■ WHAT YOU ARE ASKED TO DO ■
Each line in the entries below that holds the string "Python" is to be listed.

(Entries with animation source code)
--------------------------------

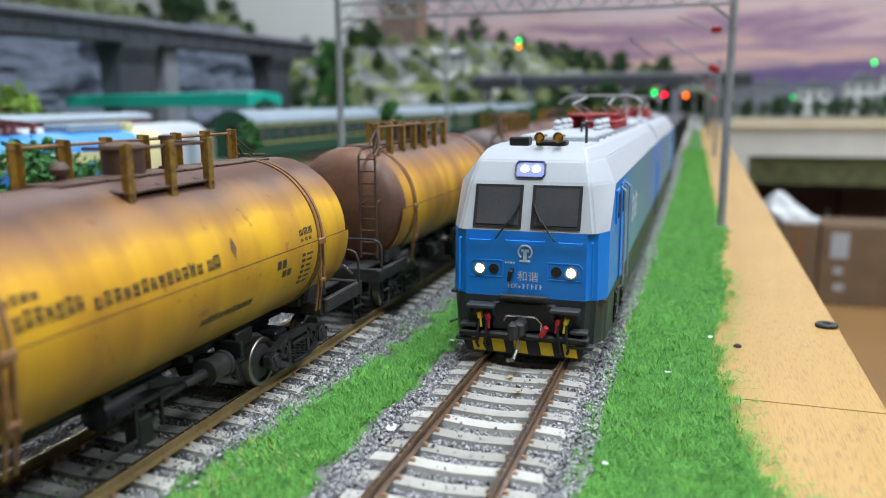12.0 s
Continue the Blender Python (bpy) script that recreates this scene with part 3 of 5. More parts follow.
    for yy in ys_long:
        p = B()
        box(p, (8.6, yy, 45.9), (0.45, 1.7, 9.6), bevel=0.1)
        box(p, (7.9, yy - 0.7, 45.9), (1.5, 0.3, 9.4), bevel=0.08)
        box(p, (7.2, yy, 42.2), (2.6, 1.8, 0.5), (0, 30, 0))
        part("railing_post", p, m_post, car, "rusty yellow channel post")
    part("railing_brace", rod(B(), (8.6, -49.6, 43.0), (8.6, -46.4, 49.4), 0.3, 6), m_rust, car)
    part("handrail", rod(B(), (8.6, ys_long[0] - 0.6, 49.7), (8.6, ys_long[-1] + 0.6, 49.7), 0.3, 8), m_strap, car)
    for yy in (-12.9, -2.4, 7.8):
        p = B()
        box(p, (-9.3, yy, 44.7), (0.4, 1.5, 11.6), bevel=0.1)
        box(p, (-8.75, yy + 0.6, 45.4), (1.2, 0.3, 9.8), bevel=0.08)
        box(p, (-8.75, yy - 0.6, 45.4), (1.2, 0.3, 9.8), bevel=0.08)
        part("railing_post", p, m_post, car, "rusty yellow channel post")
    part("handrail", bent(B(), [(-1, -13.2, 49.6), (-8.6, -13.2, 49.6), (-8.6, 8.2, 49.6), (-1, 8.2, 49.6)], 0.3), m_rust, car)
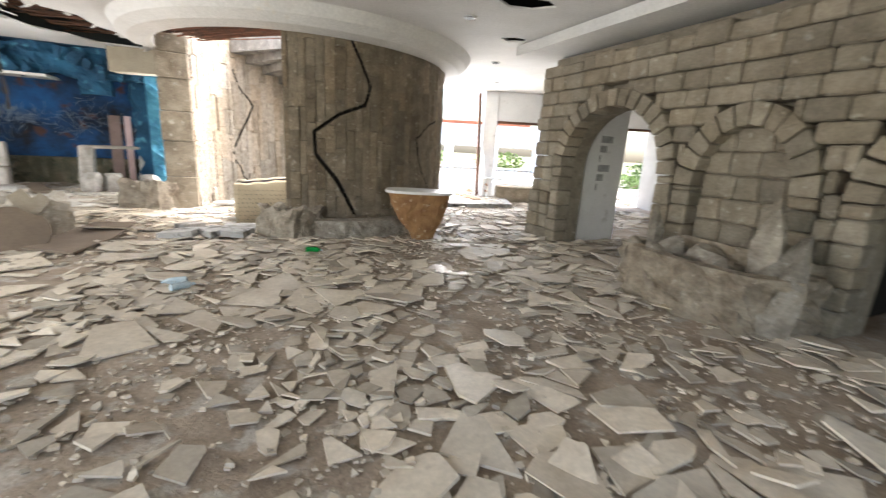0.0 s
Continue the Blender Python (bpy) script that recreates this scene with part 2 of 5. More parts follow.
M_YELLOW = mat("ochre_sofa_lining", (0.56, 0.31, 0.085), (0.38, 0.19, 0.05), 0.9, 4, 80, 0.35, spots=(0.16, 0.085, 0.04), spot_amount=0.3)
M_FOAM = mat("orange_foam", (0.60, 0.31, 0.075), (0.46, 0.21, 0.045), 0.9, 8, 60, 0.5)
M_BLACK = mat("black_webbing", (0.03, 0.028, 0.03), (0.05, 0.045, 0.045), 0.85, 10, 200, 0.2)
M_WOOD = mat("bare_timber", (0.30, 0.16, 0.075), (0.20, 0.10, 0.05), 0.8, 4, 60, 0.3, stretch=(1, 1, 6))
M_TUB = mat("brown_cut_rock", (0.36, 0.20, 0.085), (0.20, 0.10, 0.045), 0.75, 5, 20, 0.7, spots=(0.50, 0.38, 0.24), spot_amount=0.35, distance=0.03)
M_BOARD = mat("dusty_brown_board", (0.20, 0.155, 0.115), (0.155, 0.12, 0.09), 0.85, 2, 40, 0.1)
M_TEAL = mat("teal_window_frame", (0.03, 0.16, 0.15), (0.02, 0.12, 0.11), 0.5, 3, 40, 0.05)
M_ORANGE = mat("orange_door_paint", (0.75, 0.28, 0.05), (0.62, 0.22, 0.04), 0.6, 2, 30, 0.05)
M_GREEN = mat("green_foliage", (0.15, 0.23, 0.06), (0.10, 0.16, 0.045), 0.7, 1.2, 10, 0.0, island=0.4)
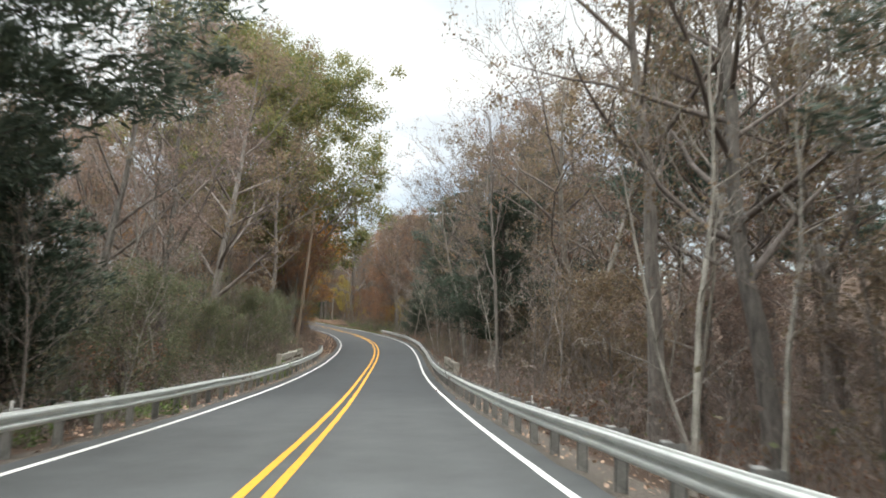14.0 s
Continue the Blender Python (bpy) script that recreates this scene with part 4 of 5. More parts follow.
def rail_terminal(parent, place, s):
    """The boxed steel impact head on the rail's far end."""
    inv = parent.matrix_world.inverted()
    p, a, _ = place(s)
    m = inv @ Matrix.Translation(p) @ Matrix.Rotation(a, 4, "Z")
    head = part("impact_head", bmesh.new(), STEEL, parent, "boxed steel impact head")
    bm = bmesh.new()
    box(bm, (0.26, 0.5, 0.36), (0, 0.35, 0.55), 0.02)
    bm.to_mesh(head.data)
    bm.free()
    head.matrix_local = m
    f = part("face_frame", bmesh.new(), STEEL, head, "open square steel frame")
    bm = bmesh.new()
    for z in (0.36, 0.55, 0.74):
        box(bm, (0.42, 0.34, 0.03), (-0.02, 0.78, z))
    for x in (-0.22, 0.18):
        box(bm, (0.03, 0.34, 0.40), (x, 0.78, 0.55))
    bm.to_mesh(f.data)
    bm.free()
    g = part("strut", rod(bmesh.new(), 0.045, 0.045, (0, 0.5, 0.36), (0.12, 0.3, -0.25), 6), POST_STEEL, head)
    part("foot_rail", box(bmesh.new(), (0.09, 1.7, 0.06), (0.05, -0.4, 0.05), 0.01), POST_STEEL, head)


rail_terminal(rail, rail_at, 340)
end_marker(68.6, -4.85, 0.62, (0.32, 0.75), "yellow and black striped marker plate at the rail end")
end_marker(198.6, -5.0, 0.62, (0.32, 0.75), "yellow and black striped marker plate at the rail end")
end_marker(228.3, 5.2, 0.78, (0.62, 0.62), "square yellow and black striped marker plate at the rail end")

route_sign(-7.8, 6.2, 1.9, "turn", "white route number sign with a turning arrow plate below")
route_sign(56.2, 6.1, 2.25, "right", "white route number sign with a straight arrow plate below")
street_sign(57.5, 6.75)
chevron_sign(-4.4, 5.6)
roll_up_sign(-4.9, -5.1)
sign_back_pair(43.5, -5.7, 2.5)
curve_sign(152.6, 5.6, 2.75)
twin_plates(160.5, -5.5, 2.1)
stake(55.5, -6.2, 1.0, 4, ORANGE_POST, "short orange-topped plastic marker post in grass")
stake(63.5, -5.6, 1.9, -8, WOOD_POLE, "thin leaning weathered wooden stake")
stake(12.0, -8.3, 2.6, 0, REFLECTOR, "tall thin white marker rod by the fence", 0.018)
board_fence([(-4, -11.5), (6, -10.2), (16, -9.3), (28, -8.9), (40, -8.6), (52, -8.3), (66, -7.9)])
parapet(123.5, 132.0, 5.95, 3, 0.80, "old weathered concrete bridge railing behind the guardrail")
kerb_beam(115.5, 127.0, 4.53, 0.34, "weathered concrete bridge kerb below the guardrail")
parapet(281.0, 288.0, 5.3, 3, 0.95, "old weathered concrete bridge railing over the creek")
parapet(285.5, 293.5, -5.5, 3, 1.15, "old weathered concrete bridge railing on the far side")
p1 = utility_pole(168, -8.2, 10.9)
p2 = utility_pole(205, -8.0, 8.8, 2)
p3 = utility_pole(255, -6.7, 8.6, 3)
p4 = utility_pole(300.7, -7.0, 12.5, 5)
p5 = utility_pole(108, -22, 13.5, 0, True)
utility_pole(160, -34, 12.0)
cable(p5.matrix_world.translation + Vector((0, 0, 13.2)), on_road(30, -14, 14), 0.6)
cable(p2.matrix_world.translation + Vector((0, 0, 8.6)), on_road(268, -24, 13), 0.4)


# ---- single trees that stand out ----
P = plant
P("oldpine", 12, -12.8, 1.15, 1.0, lean=-3)
P("bare", 15, -7.9, 0.48, which=2, label="small bare grey tree on the grassy bank")
P("cedar", 18.7, -7.2, 1.3, 0.4, 1, lean=5, tall=1.06)
P("cedar", 22.5, -7.9, 1.05, 2.2, 1)
P("cedar", 27, -12, 0.9, 1.2, 0)
P("snag", 34.5, -8.0, 1.3, 0.1, lean=-1)
P("opencedar", 59.0, -8.5, 1.0, 0.9, label="spreading dark cedar at the end of the fence")
for s, lat, k in ((-5.5, -9.0, 1.55), (-3.5, -10.2, 1.7), (-1.5, -9.4, 1.5), (-7, -11.5, 1.6), (-1, -11.7, 1.7), (-4, -13, 1.7), (-6, -10.2, 1.6)):
    P("hedge", s, lat, k, label="tall dense dark evergreen shrub on the lawn")
P("green", 29, 9.4, 1.2, 0.5, 0, tall=0.78)
P("bare", -1.7, 8.4, 0.75, 0.3, 0)
P("pine", -5.0, 9.6, 0.72, 1.0, 0)
P("green", 24, 13, 0.6, 2.5, 0)
P("green", 36, 8.4, 0.72, 2.5, 0)
P("russet", 41, 7.4, 0.6, 2.5, 0)
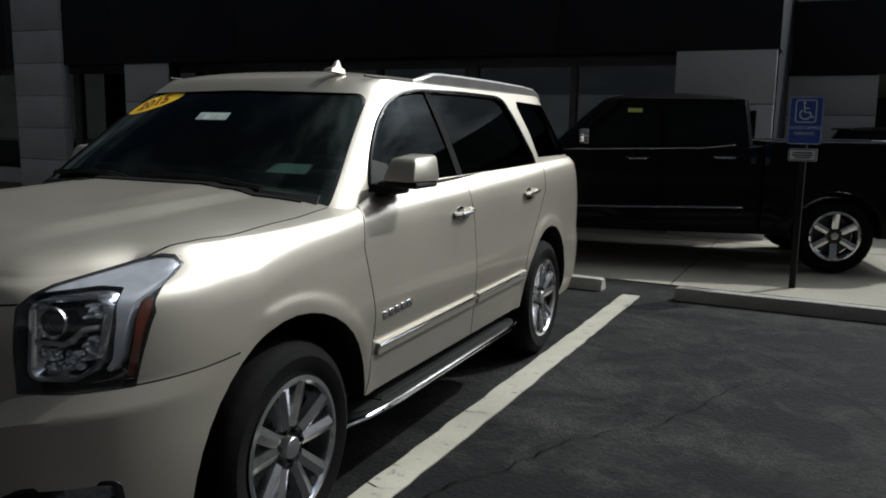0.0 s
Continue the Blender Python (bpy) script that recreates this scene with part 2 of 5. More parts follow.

--------------------------------

■ EXERCISE SOLUTION ■
Continue the Blender Python (bpy) script that recreates this scene with part 3 of 5. More parts follow.
Continue the Blender Python (bpy) script that recreates this scene with part 2 of 5. More parts follow.
Continue the Blender Python (bpy) script that recreates this scene with part 4 of 5. More parts follow.
Continue the Blender Python (bpy) script that recreates this scene with part 2 of 5. More parts follow.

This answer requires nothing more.